By Mark, 7-22-12
Although great advancements and improvements in the medical treatment of wounded soldiers were made during the Civil War, surgery in the field hospitals remained a frightening experience. In June of 1863, the 6th Michigan Infantry was engaged in the Port Hudson Campaign in Louisiana as part of the 1st Brigade of the 2nd Division of the Union Army’s Nineteenth Corps. On the 13th of the month, a line of 100 skirmishers from the 26th Connecticut and 15th New Hampshire Infantry regiments, also of the 1st Brigade and 2nd Division, advanced upon the Confederate works and were repulsed with casualties. In his memoir published shortly after the war in 1867, Lieutenant Colonel Edward Bacon of the 6th Michigan recalled seeing the army surgeons at work on one of the wounded from that engagement. Bacon did not think highly of army surgeons, but his description of the horrible scene in a field hospital of a soldier suffering from a terrible wound is unforgettable.
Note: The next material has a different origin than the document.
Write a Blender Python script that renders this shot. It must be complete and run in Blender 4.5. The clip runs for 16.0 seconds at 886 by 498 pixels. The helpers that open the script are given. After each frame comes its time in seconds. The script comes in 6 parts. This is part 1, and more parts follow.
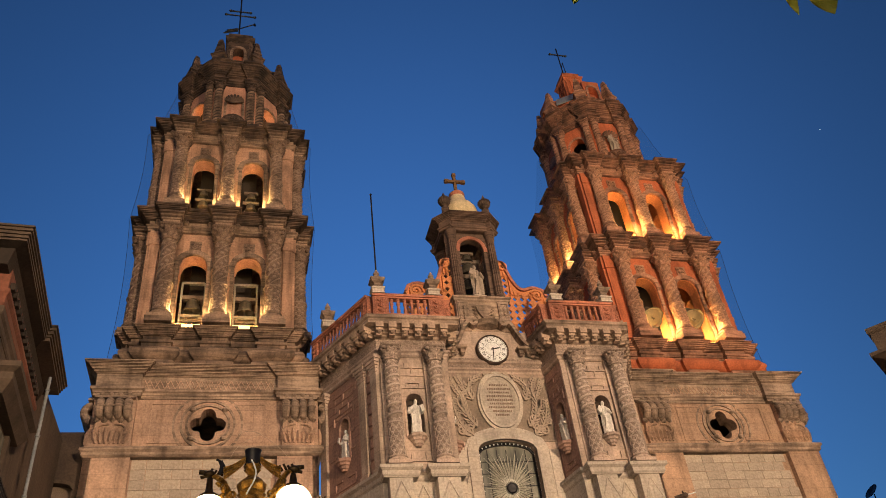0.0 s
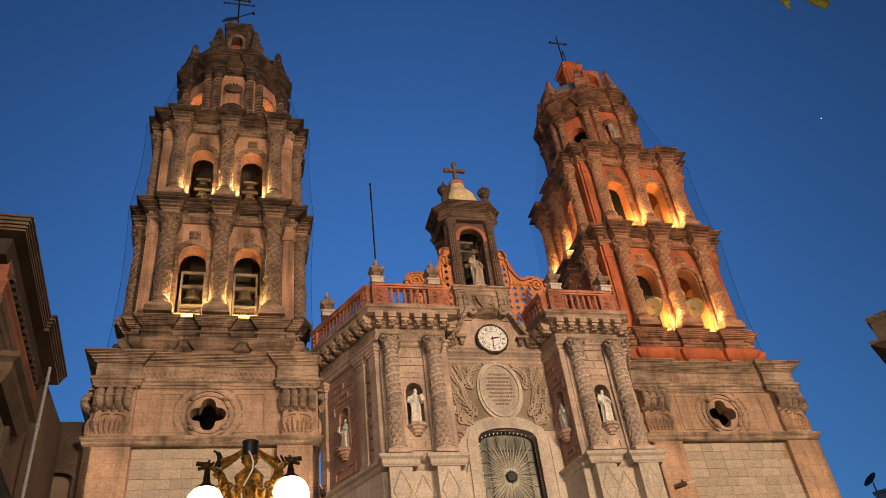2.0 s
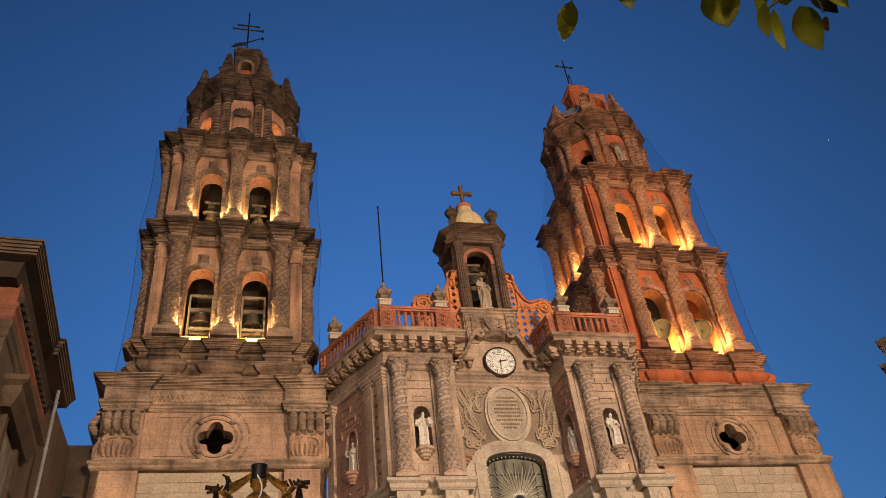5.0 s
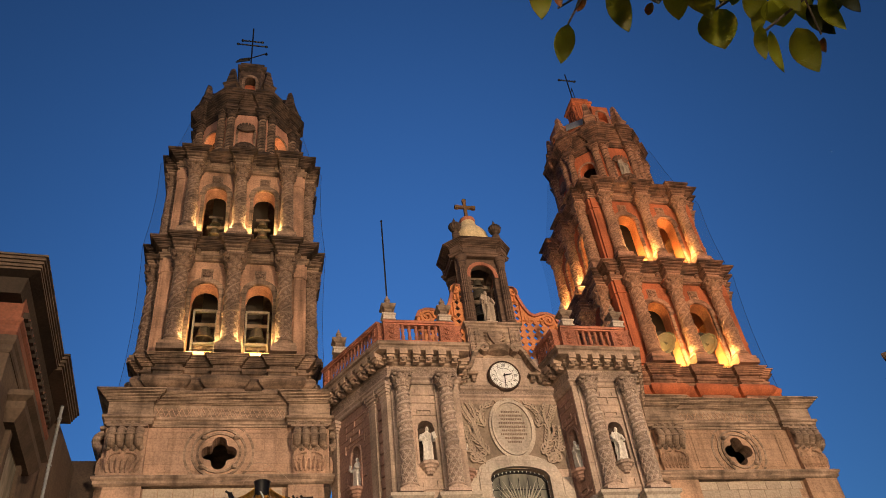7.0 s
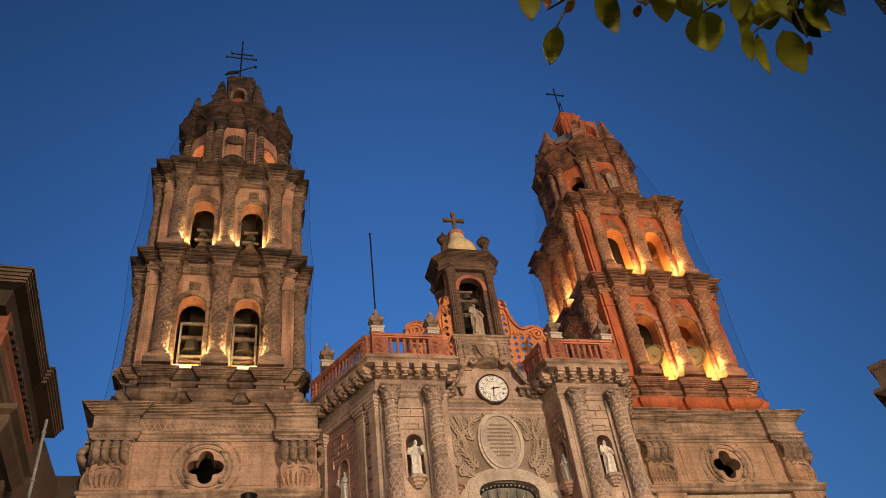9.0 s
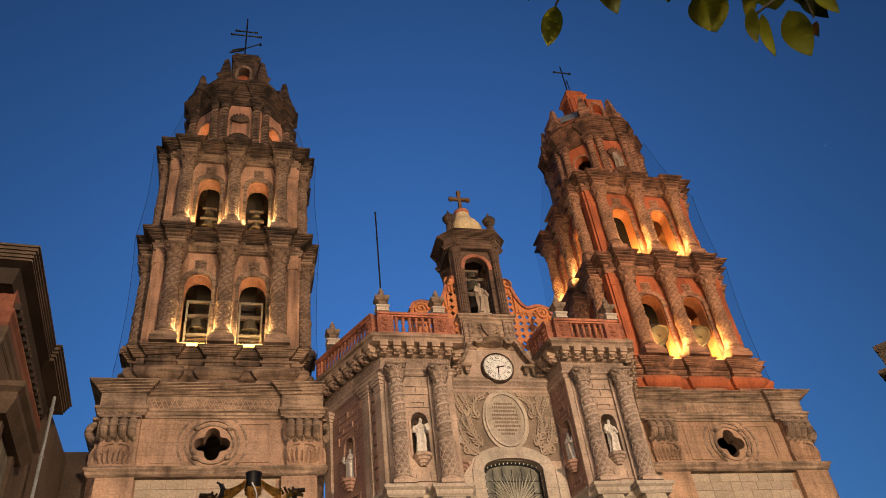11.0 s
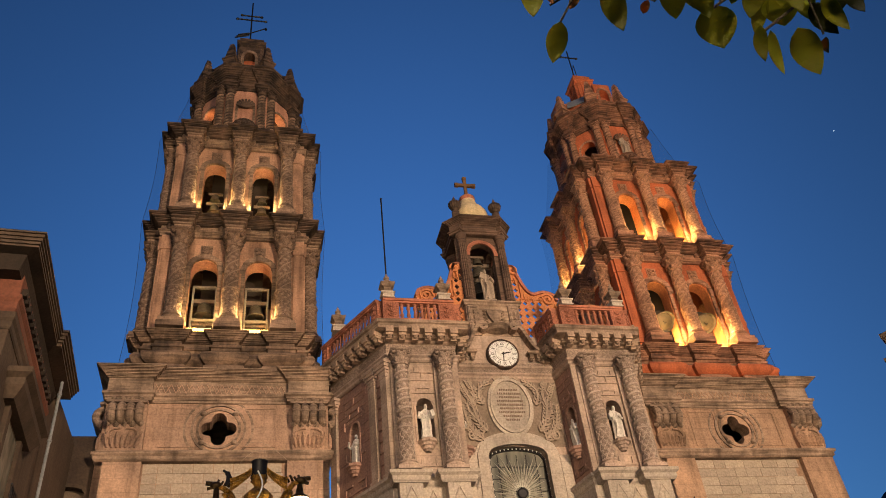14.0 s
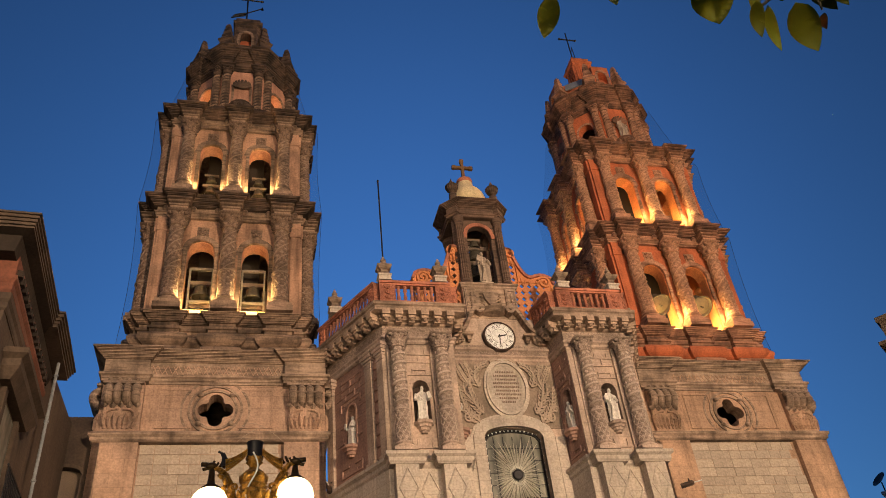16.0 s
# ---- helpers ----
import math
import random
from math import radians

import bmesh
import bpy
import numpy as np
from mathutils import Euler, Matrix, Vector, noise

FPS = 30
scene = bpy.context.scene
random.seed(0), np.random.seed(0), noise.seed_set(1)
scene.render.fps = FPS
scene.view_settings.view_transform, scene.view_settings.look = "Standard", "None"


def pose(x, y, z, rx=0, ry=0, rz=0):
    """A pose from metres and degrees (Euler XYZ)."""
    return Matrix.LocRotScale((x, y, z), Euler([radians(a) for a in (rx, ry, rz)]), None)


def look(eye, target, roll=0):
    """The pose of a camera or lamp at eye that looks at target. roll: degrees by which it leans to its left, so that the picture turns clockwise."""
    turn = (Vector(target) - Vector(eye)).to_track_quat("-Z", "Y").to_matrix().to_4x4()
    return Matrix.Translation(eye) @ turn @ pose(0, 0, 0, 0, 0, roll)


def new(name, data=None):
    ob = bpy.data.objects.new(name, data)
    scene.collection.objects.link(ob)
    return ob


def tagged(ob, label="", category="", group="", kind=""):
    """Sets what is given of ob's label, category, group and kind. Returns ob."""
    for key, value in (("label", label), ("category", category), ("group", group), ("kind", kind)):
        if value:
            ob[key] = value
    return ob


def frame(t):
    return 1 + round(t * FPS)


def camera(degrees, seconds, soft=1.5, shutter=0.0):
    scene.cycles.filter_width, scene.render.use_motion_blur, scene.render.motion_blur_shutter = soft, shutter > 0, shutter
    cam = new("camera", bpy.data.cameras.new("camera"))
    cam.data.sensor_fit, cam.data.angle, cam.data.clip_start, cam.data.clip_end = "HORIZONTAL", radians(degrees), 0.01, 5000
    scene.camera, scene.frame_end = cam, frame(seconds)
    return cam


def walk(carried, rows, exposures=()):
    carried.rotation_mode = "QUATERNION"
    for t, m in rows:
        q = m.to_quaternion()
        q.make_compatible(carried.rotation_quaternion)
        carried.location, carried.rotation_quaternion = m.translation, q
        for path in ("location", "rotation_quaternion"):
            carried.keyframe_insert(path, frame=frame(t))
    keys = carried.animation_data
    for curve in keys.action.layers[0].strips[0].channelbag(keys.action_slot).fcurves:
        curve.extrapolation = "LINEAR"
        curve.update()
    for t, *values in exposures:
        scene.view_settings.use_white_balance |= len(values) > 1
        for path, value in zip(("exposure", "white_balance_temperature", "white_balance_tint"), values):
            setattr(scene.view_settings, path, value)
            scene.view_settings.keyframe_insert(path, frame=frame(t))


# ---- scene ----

"There is the dim flicker of lights in the midst of surgeons, with their young assistants, crowded around a rough bench, on which lies the subject, a nobly formed young volunteer of the Fifteenth New Hampshire. Chloroform has been used in vain. He is crying, in an agonized, despairing voice, “O kill me! kill me! do kill me!” I see his large, manly breast, heaving with agony, as he lies on his back , held by some of the young doctors, who have their eyes set upon the hands of older doctors, at work now with probe, now with knife and saw, and now with other frightfully appearing instruments of torture. The young man has been shot in the shoulder, and the doctors are digging out his arm for experiment. Some one of them says aloud, “There is not much chance for him”. The glimmer of candles flickering in the night breeze, dimly showing the naked form of the writhing victim, and the hard faces of the surgeons, with their bloody hands and saws, the darkness hanging over us like a pall, the stars sparkling in the vault of heaven–the same stars beheld by our friends at home, far away, and by our enemies in the beleaguered fort before us–all together make a tableau not to be forgotten. I am glad to find myself at last riding away from the horrid odors and sights of that hospital. The voices of myriads of insects of every kind and size, and the occasional boom of a connon, with straggling shots from the sharp-shooters, are not enough to drive from my ears the groans and cries of the poor New Hampshire soldier, dying in the hands of his tormenters as we left."
–Edward Bacon, Among the Cotton Thieves
In his History of the Fifteenth Regiment New Hampshire Volunteers 1862-1863, regimental historian and veteran Charles McGregor identified the wounded man in Bacon’s account as 22 year old Private Elias H. Hadley. Hadley was shot in the shoulder during the advance, and refused an offer by the Confederates to be taken to their side for treatment of his wounds. Hadley remained on the field in the hot sun until nightfall, nearly bleeding to death in the process. He was taken to the hospital, where his arm was removed at the socket. Hadley died shortly after the amputation, as Bacon had predicted.